Since 1867, the base of Nelson’s Column in London’s Trafalgar Square has been guarded by four majestic bronze lions, designed by English painter and sculptor Sir Edwin Landseer. For over 150 years, the lions have witnessed decades of gatherings, protest, celebration and demonstration in the heart of the capital. If one of them could open its mouth and speak, what would it say?
This question is at the heart of a new public sculpture from renowned British designer Es Devlin, created with Google Arts & Culture. "Please Feed the Lions," being unveiled today as part of London Design Festival, relies on public submissions and AI to create a collective work of art.
During the festival, which runs from September 18-23, a fifth lion will join the pride in Trafalgar Square and the public will be invited to “feed” it with words. When an individual “feeds” the lion a single word via a Pixelbook in the Square, their word is expanded instantly into a line of poetry lit up inside the Lion’s mouth, accompanied by a choral roar. Over the duration of the installation a collective poem will evolve, which will be projected at night onto both Nelson’s Column and the Lion itself.

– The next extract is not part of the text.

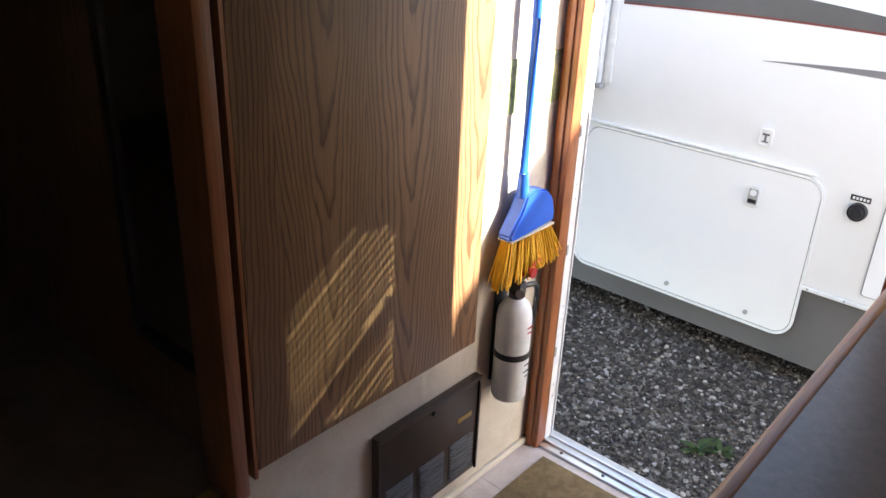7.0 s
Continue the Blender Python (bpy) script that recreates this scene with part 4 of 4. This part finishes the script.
for x in (-2.72, -2.28):
    part("hatch_bolt", rod(bmesh.new(), (x, NY - 0.008, -0.44), (x, NY - 0.018, -0.44), 0.012), SEAL, big)
small = hatch("small_hatch", -1.662, -1.265, 0.685, 0.938, 0.035, "small rounded white hatch")
part("lock", rod(bmesh.new(), (-1.455, NY - 0.008, 0.872), (-1.455, NY - 0.018, 0.872), 0.016), CHROME, small)
part("marker_light", boxes((-1.442, -1.332, NY - 0.02, NY, 0.488, 0.54, 0.008, 3)), AMBER, trailer, "orange marker light")
plug = part("power_inlet", rod(bmesh.new(), (-1.9, NY, 0.226), (-1.9, NY - 0.025, 0.226), 0.043, 0.04, 28), BLACK, trailer, "round black power inlet")
part("inlet_cap", rod(bmesh.new(), (-1.9, NY - 0.024, 0.226), (-1.9, NY - 0.034, 0.226), 0.03, 0.026, 24), BLACK, plug)
tag = part("inlet_plate", boxes((-1.943, -1.858, NY - 0.004, NY + 0.001, 0.274, 0.3)), BLACK, trailer)
for k in range(5):
    part("plate_bar", boxes((-1.934 + 0.015 * k, -1.924 + 0.015 * k, NY - 0.0055, NY - 0.003, 0.281, 0.293)), WHITE_METAL, tag)
heater = part("heater_cover", slab(bmesh.new(), [on_side(u, v, 0.012) for u, v in rounded(-1.79, -1.297, -0.152, 0.338, 0.012)], (0, 0.013, 0)), RV_WHITE, trailer, "square white water heater cover")
part("cover_edge", ring(bmesh.new(), rounded(-1.795, -1.292, -0.157, 0.343, 0.014), rounded(-1.79, -1.297, -0.152, 0.338, 0.012), lambda u, v: on_side(u, v, 0.006), (0, 0.008, 0)), HATCH_LINE, heater)
grille = part("heater_grille", boxes((-1.73, -1.497, NY - 0.0135, NY - 0.011, 0.163, 0.307)), GRILLE, heater, "slotted heater grille")
for k in range(9):
    x = -1.73 + 0.233 * k / 8
    part("grille_bar", boxes((x - 0.006, x + 0.006, NY - 0.021, NY - 0.0134, 0.163, 0.307, 0.002)), SEAL, trailer)
for z in (0.163, 0.307):
    part("grille_bar", boxes((-1.735, -1.492, NY - 0.021, NY - 0.0134, z - 0.006, z + 0.006, 0.002)), SEAL, trailer)
part("heater_screw", rod(bmesh.new(), (-1.476, NY - 0.011, 0.006), (-1.476, NY - 0.016, 0.006), 0.011), BLACK, heater)
part("flame_mark", slab(bmesh.new(), [on_side(u, v, 0.0135) for u, v in ((-1.478, 0.275), (-1.484, 0.29), (-1.471, 0.312), (-1.46, 0.29), (-1.464, 0.275))], (0, 0.003, 0)), BLACK, heater)
vent = hatch("vent_cover", -1.13, -0.6, 0.275, 0.69, 0.03, "white louvred refrigerator vent")
for k, z in enumerate((0.62, 0.585, 0.49, 0.455, 0.36, 0.33)):
    part("vent_slot", boxes((-1.07, -0.66, NY - 0.0095, NY - 0.006, z, z + 0.012)), SEAL, trailer)
    part("vent_lip", boxes((-1.07, -0.66, NY - 0.02, NY - 0.007, z + 0.012, z + 0.02, 0.003)), WHITE_METAL, trailer)
part("vent_lock", rod(bmesh.new(), (-1.085, NY - 0.008, 0.32), (-1.085, NY - 0.014, 0.32), 0.012), BLACK, trailer)
# slide-out room
SLX, SLY, SLZ = -3.29, 3.06, 0.58
slide = part("slide_out", boxes((-6.2, SLX, SLY, NY + 0.01, SLZ, 2.35, 0.012)), RV_WHITE, trailer, "white slide-out room")
part("slide_trim", boxes((SLX - 0.04, SLX + 0.006, SLY - 0.004, SLY + 0.05, SLZ - 0.004, 2.36, 0.004)), WHITE_METAL, slide)
part("slide_flange", boxes((SLX - 0.01, SLX + 0.03, NY - 0.06, NY - 0.002, SLZ - 0.02, 2.38, 0.004), (SLX + 0.03, SLX + 0.075, NY - 0.016, NY - 0.001, SLZ - 0.02, 2.38, 0.004)), WHITE_METAL, slide, "white metal flange where the slide-out meets the wall")
part("flange_seal", boxes((SLX + 0.028, SLX + 0.034, NY - 0.03, NY - 0.017, SLZ - 0.018, 2.37)), SEAL, slide, "grey rubber wiper seal")
part("flange_foot", boxes((SLX + 0.002, SLX + 0.045, NY - 0.065, NY - 0.017, SLZ - 0.045, SLZ - 0.021, 0.004)), SEAL, slide)
w = part("window", ring(bmesh.new(), rounded(3.15, 3.545, 0.93, 1.145, 0.02), rounded(3.165, 3.53, 0.945, 1.13, 0.012), lambda u, v: (SLX + 0.012, u, v), (-0.02, 0, 0)), BLACK, slide, "dark framed slide-out window")
part("pane", boxes((SLX + 0.001, SLX + 0.006, 3.16, 3.535, 0.94, 1.135)), DARK_GLASS, w)
part("divider", boxes((SLX + 0.004, SLX + 0.013, 3.385, 3.4, 0.945, 1.13)), WHITE_METAL, w)
side_hatch = hatch("storage_hatch", -4.7, -3.58, -0.17, 0.42, 0.08, "rounded white storage hatch under the slide-out")
part("latch", slab(bmesh.new(), [on_side(u, v, 0.016) for u, v in rounded(-3.7, -3.645, 0.215, 0.295, 0.016)], (0, 0.01, 0)), SEAL, side_hatch, "grey metal paddle latch")

# ---- ground ----
setting("ground", boxes((-600, 600, -600, 600, GROUND - 0.5, GROUND)), GRAVEL, "grey gravel yard ground", "ground")
rng = np.random.default_rng(3)
unit = bmesh.new()
bmesh.ops.create_icosphere(unit, subdivisions=1, radius=1)
uv = np.array([v.co[:] for v in unit.verts])
uf = [[v.index for v in f.verts] for f in unit.faces]
unit.free()
verts, faces = [], []
for k in range(24000):
    x, y = rng.uniform(-3.7, -0.75), rng.uniform(2.12, 4.6)
    s = rng.uniform(0.005, 0.0135) * (1.3 if rng.random() < 0.1 else 1)
    p = uv * (s * rng.uniform(0.7, 1.3, 3)) * rng.uniform(0.8, 1.2, (len(uv), 1))
    a = rng.uniform(0, 6.28)
    p = np.stack([p[:, 0] * np.cos(a) - p[:, 1] * np.sin(a), p[:, 0] * np.sin(a) + p[:, 1] * np.cos(a), p[:, 2] * 0.75], 1) + (x, y, GROUND + s * rng.uniform(0.1, 0.6))
    faces += [[i + 12 * k for i in f] for f in uf]
    verts.append(p)
data = bpy.data.meshes.new("gravel")
data.from_pydata(np.concatenate(verts).tolist(), [], faces)
data.materials.append(STONES)
tagged(new("gravel", data), "loose grey gravel stones between the trailers", "gravel", kind="stuff")



# ---- weeds in the gravel ----
WEED = mottled("weed_leaf", (0.04, 0.075, 0.02), (0.09, 0.14, 0.04), 40, 0.6, loose=True)


def weed(x, y, size, seed):
    """A low tuft of pointed leaves bent outwards from one root."""
    rng = random.Random(seed)
    plant = thing("weed", (x, y, GROUND), "small green weed growing in the gravel", "weed", group="weeds in the gravel")
    for k in range(16):
        a, reach, rise = rng.uniform(0, 6.28), size * rng.uniform(0.5, 1.0), size * rng.uniform(0.35, 0.9)
        way, across = Vector((math.cos(a), math.sin(a), 0)), Vector((-math.sin(a), math.cos(a), 0))
        bm = bmesh.new()
        rows = []
        for i in range(5):
            v = i / 4
            mid = Vector((x, y, GROUND)) + way * reach * v + Vector((0, 0, rise * (1.6 * v - v * v)))
            w = size * 0.14 * math.sin(math.pi * (0.12 + 0.86 * v))
            rows.append((bm.verts.new(mid - across * w), bm.verts.new(mid + across * w)))
        faces = [bm.faces.new((p[0], p[1], q[1], q[0])) for p, q in zip(rows, rows[1:])]
        bmesh.ops.solidify(bm, geom=faces, thickness=0.0006)
        part("leaf", bm, WEED, plant)


for place_x, place_y, size, seed in ((-2.1, 3.28, 0.1, 1), (-2.02, 3.34, 0.07, 2), (-3.42, 3.98, 0.09, 3)):
    weed(place_x, place_y, size, seed)

# ---- floor tiles ----
TS = 0.25
bm = boxes((-TS / 2 + 0.002, TS / 2 - 0.002, -TS / 2 + 0.002, TS / 2 - 0.002, -0.004, 0.0, 0.0008, 1))
first = part("tile", bm, TILE, floor)
first.matrix_basis = Matrix.Translation((-1.675, 0.4, 0))
for i in range(-2, 14):
    for j in range(-4, 7):
        if (i, j) != (0, 0):
            x, y = -1.675 + TS * i, 0.4 + TS * j
            if x - TS / 2 < WEST or y + TS / 2 > WALL_Y:
                continue
            ob = new("tile", first.data)
            ob.parent = floor
            ob.matrix_basis = Matrix.Translation((x, y, 0))
edge = bmesh.new()
for j in range(-4, 7):
    y = 0.4 + TS * j
    if y + TS / 2 <= WALL_Y:
        box(edge, WEST, -2.0514, y - TS / 2 + 0.002, y + TS / 2 - 0.002, -0.004, 0.0)
for i in range(-1, 14):
    x = -1.675 + TS * i
    box(edge, x - TS / 2 + 0.002, x + TS / 2 - 0.002, 1.7764, 1.998, -0.004, 0.0)
box(edge, WEST, -2.0514, 1.7764, 1.998, -0.004, 0.0)
part("cut_tile_row", edge, TILE, floor)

The secret sauce of the installation is a neural network model created by creative technologist Ross Goodwin, part of the Artist and Machine Intelligence program at Google Arts and Culture. This model has been trained on 25 million words of 19th century poetry, which is used to create each line of the collective poem.
Those outside of London can feed the lions virtually by submitting words on the London Design Festival site. And each day from September 18-23, Google Arts & Culture will publish the poems—created by the public in a unique collaboration with AI, online with a virtual exhibition about the project.